Under pressure from the U.S. Justice Department, the virtually all-white Charles County, Md., town of Indian Head has agreed to reconsider annexation requests by two adjoining black communities known as Woodland Village and Knott's Subdivision.
"It's the town's desire to resolve the controversy without further litigation," said Mayor Warren Bowie after the town signed a consent decree approved by a federal judge March 25. The Justice Department said the decree would also resolve a voting rights suit it had filed at the same time.
A government press release indicated that the decree would resolve the matter, but residents of Woodland Village, built as segregated housing during World War II for black workers at the nearby Naval Powder Factory, were not sure.
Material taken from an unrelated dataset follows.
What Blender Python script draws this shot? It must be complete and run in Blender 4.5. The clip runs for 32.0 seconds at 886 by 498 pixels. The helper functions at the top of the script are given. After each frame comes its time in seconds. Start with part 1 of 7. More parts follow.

Francis Simmons, the Woodland Village civic association president, noted that the decree requires the town only to consider annexation.
"They might do the same as they did the past three times, turn us down," he said. "I'm not satisfied. Nothing is guaranteed."
Patricia Brannan, a lawyer with the Washington firm of Hogan and Hartson, which is representing Woodland Village without charge, said the decree "doesn't do the whole job." That is why, she said, Woodland Village has asked to intervene in the voting rights suit, "just in case."
Woodland Village has a virtually all-black population of about 300. Knott's Subdivision is smaller. While annexation requests from the two black areas have been repeatedly rejected, Indian Head has annexed 10 white areas, the consent decree said.
Indian Head's population at the time of the last census was 1,381. Of the total, only 21 were black.
According to the consent decree, "The parties recognize that this agreement may not result in the annexation of these areas, even if the residents so desire. The members of the Town Council," who must vote on the requests, "have not committed themselves to vote in favor of annexation."
And even if the Town Council approves the requests, the document notes, the annexations could be overturned by a voter referendum. Then, the Justice Department could pursue the lawsuit or drop the matter.